Gärten sind sowohl Zeugnisse von Kultur als auch für viele Menschen der letzte Ort eines unmittelbaren Kontakts zur Natur in einer zunehmend technisierten und verstädterten Welt. Dieses Spannungsverhältnis ist es, vor dessen Hintergrund Susanne Wiborg, die sonst eher über eigene Gartenerfahrungen schreibt, sich aus historischer und sprachlicher Sicht dem Phänomen Garten oder – so der Untertitel – der Wörterpracht vor meiner Tür widmet.
Von zentraler Bedeutung für jeden Garten und damit natürlich auch für dieses Gartenbuch sind die Pflanzen, und so finden sich unter den als Ausgangspunkt der Überlegungen dienenden Wörter die Namen von zahlreichen Blumen wie Akelei, Christrose oder Schneeglöckchen, aber auch von Nutzpflanzen wie Apfel, Holunder und Quitte. Die umgebende und schützende Hecke wird ebenso erwähnt wie der Gartenweg, auf dem man sich durch die bunte Fülle bewegt, die ohne Dünger und das passende Wetter nicht gedeihen wird. Dass dabei ungewollt das Unkraut fröhlich sprießt, wird erfahrene Gärtnerinnen und Gärtner nicht weiter verwundern. Daneben kommen aber auch tierische Gartenbewohner zu ihrem Recht, wie die Biene, das Rotkehlchen oder – weit weniger beliebt – die Schnecke.
Jedem der dreißig ausgewählten Begriffe ist dabei ein eigenes Kapitel gewidmet, in dem, gestützt von zahlreichen literarischen Zitaten und bisweilen auch etymologischen Überlegungen, die Kulturgeschichte des Bezeichneten liebevoll erläutert wird. Dabei geht es kreuz und quer durch die (vor allem europäische) Geschichte, in der Gartenpflanzen in irgendeiner Form immer präsent waren, ob nun als fleur de lys im Wappen der Bourbonen, beim Wandel der Nelke vom erotisch konnotierten Liebessymbol zum politischen Zeichen oder im Zuge des Tulpenfiebers in den Niederlanden des 17. Jahrhunderts. Auch Glaubensvorstellungen kommen ohne Pflanzen nicht aus, und so wird hier erörtert, ob die Frucht vom Baum der Erkenntnis nicht vielleicht eher als Quitte denn als Apfel zu denken ist, und aufgezeigt, welchen paganen und volksreligiösen Gehalt der Holunder hat.

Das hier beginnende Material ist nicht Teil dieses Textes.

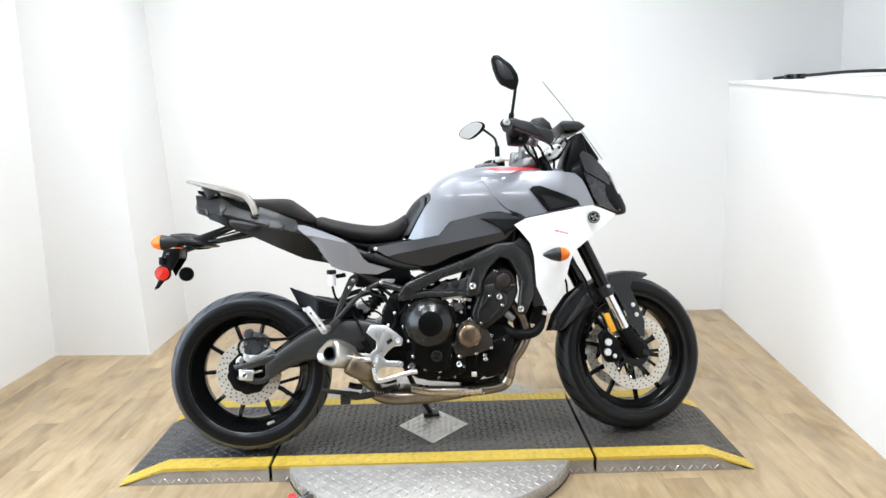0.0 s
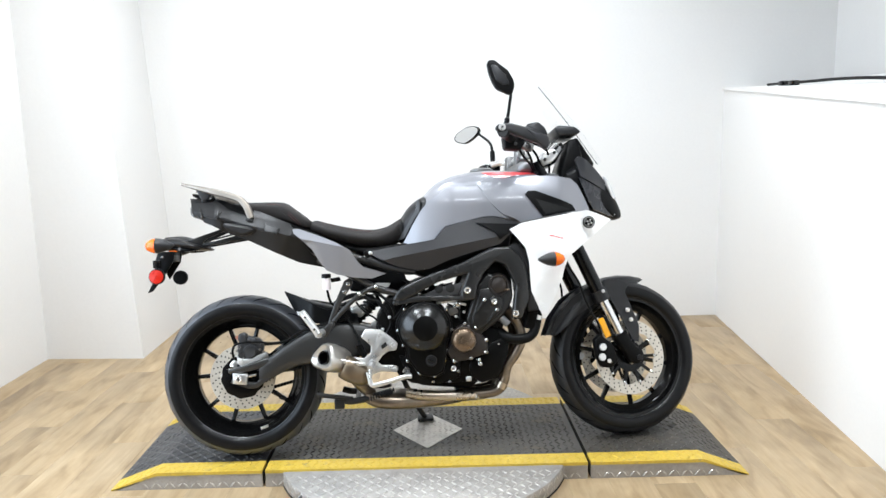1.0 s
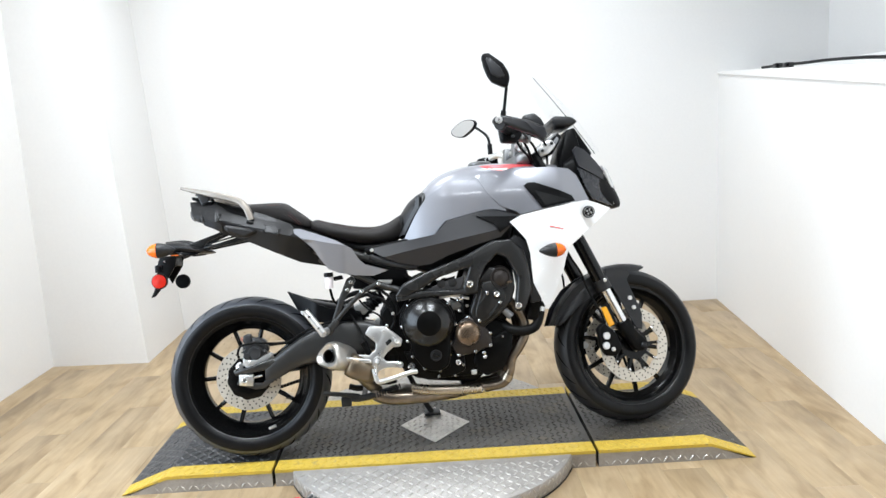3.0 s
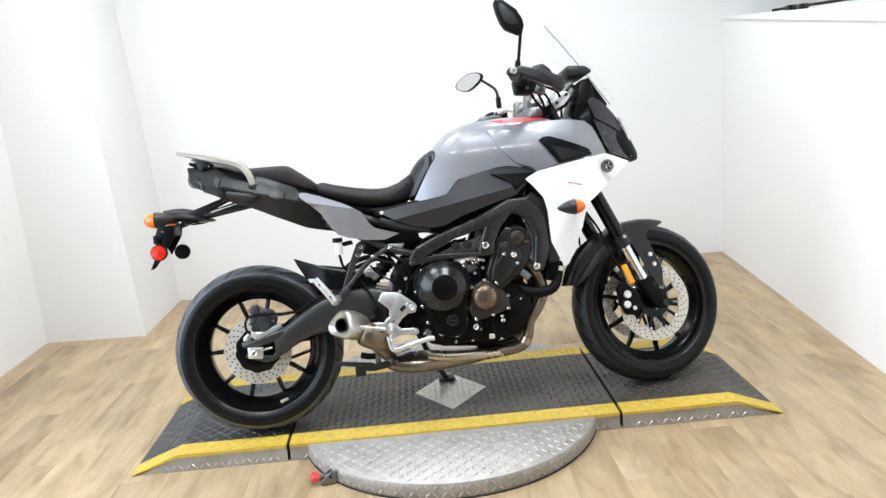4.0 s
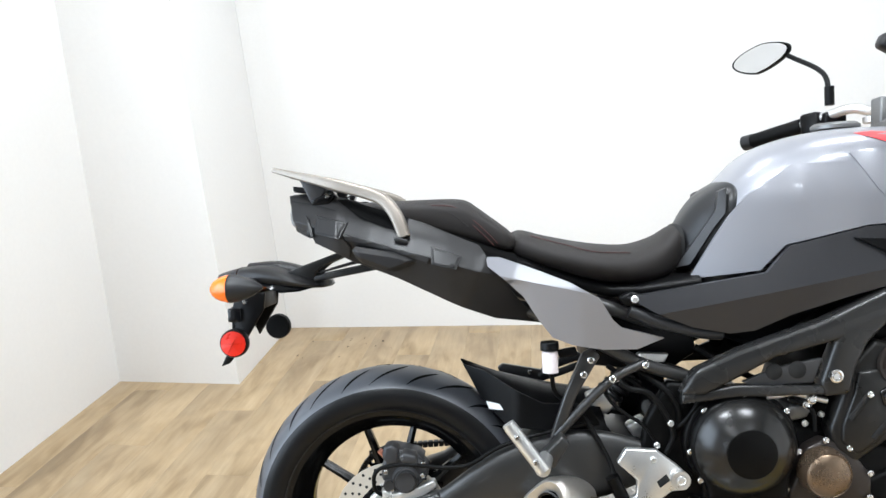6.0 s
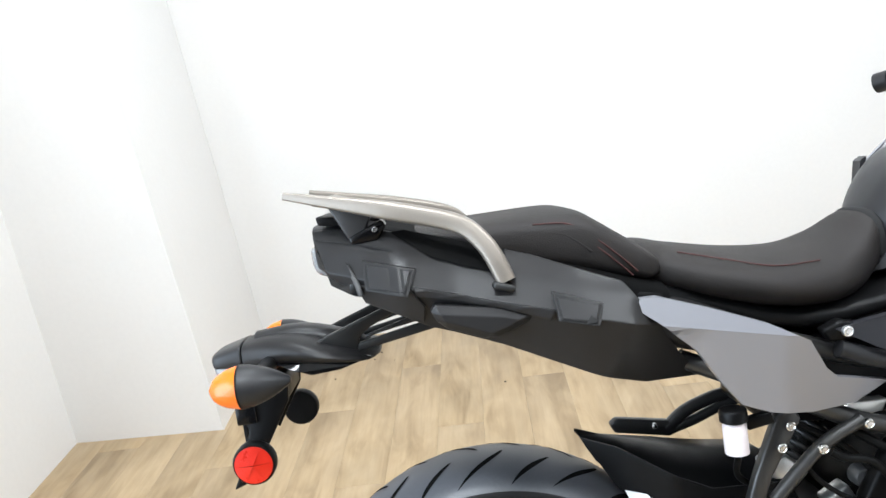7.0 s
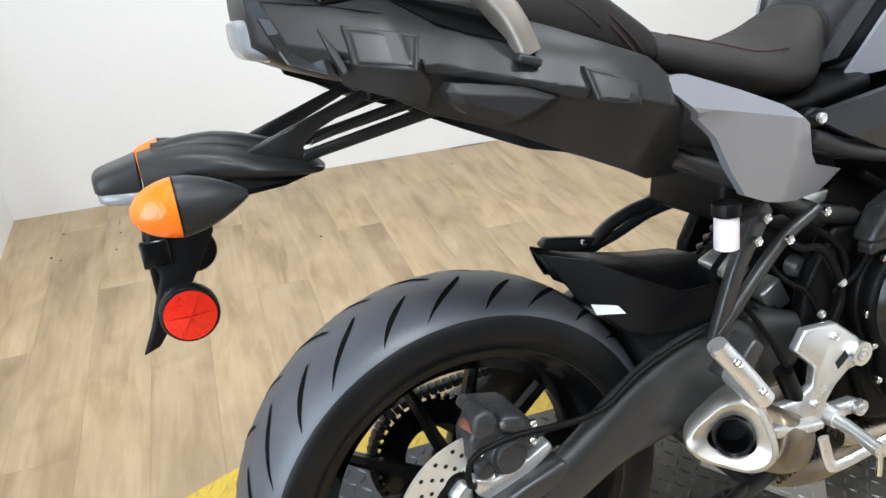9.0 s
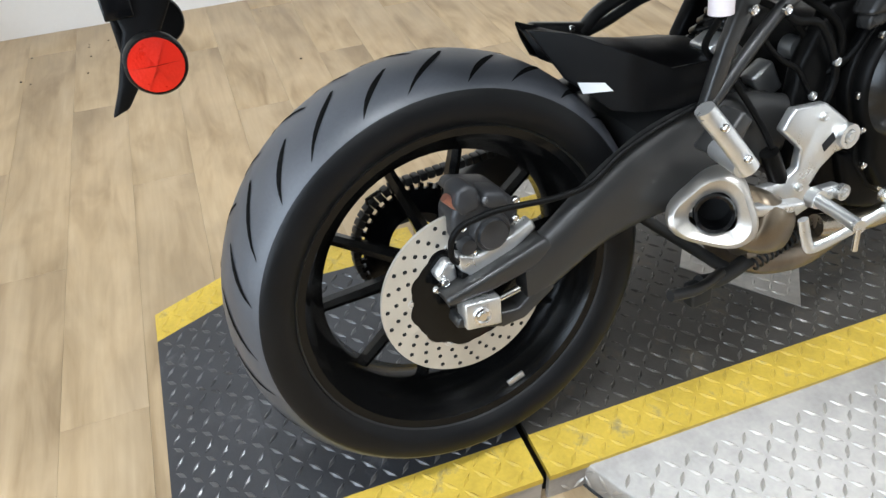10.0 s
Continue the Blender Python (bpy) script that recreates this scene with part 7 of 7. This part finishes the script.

Zur Illustration dienen historische Gemälde, von berühmten wie Dürers Akelei und Arcimboldos Winter bis hin zu nicht minder schönen, aber einer breiten Öffentlichkeit immer noch viel zu wenig bekannten wie den zarten Stillleben von Giovanna Garzoni.
Insgesamt liest sich das Büchlein ebenso lehrreich wie amüsant und ist dank seines gut lesbaren Schreibstils auch für alle zu empfehlen, die sonst weniger von Sachbüchern halten: Die nett angerichteten Wörterhäppchen langweilen garantiert nicht und lassen einen vielleicht so manches im Garten von nun an mit etwas anderen Augen sehen.
Und übrigens: Wer das Buchkonzept interessant findet, sich aber lieber mit der freien Natur als mit der gebändigten befasst, findet in Rita Mielkes Im Wald die passende Alternative.
Susanne Wiborg: Im Garten. Wörterpracht vor meiner Tür. Berlin, Duden, 2020, 176 Seiten.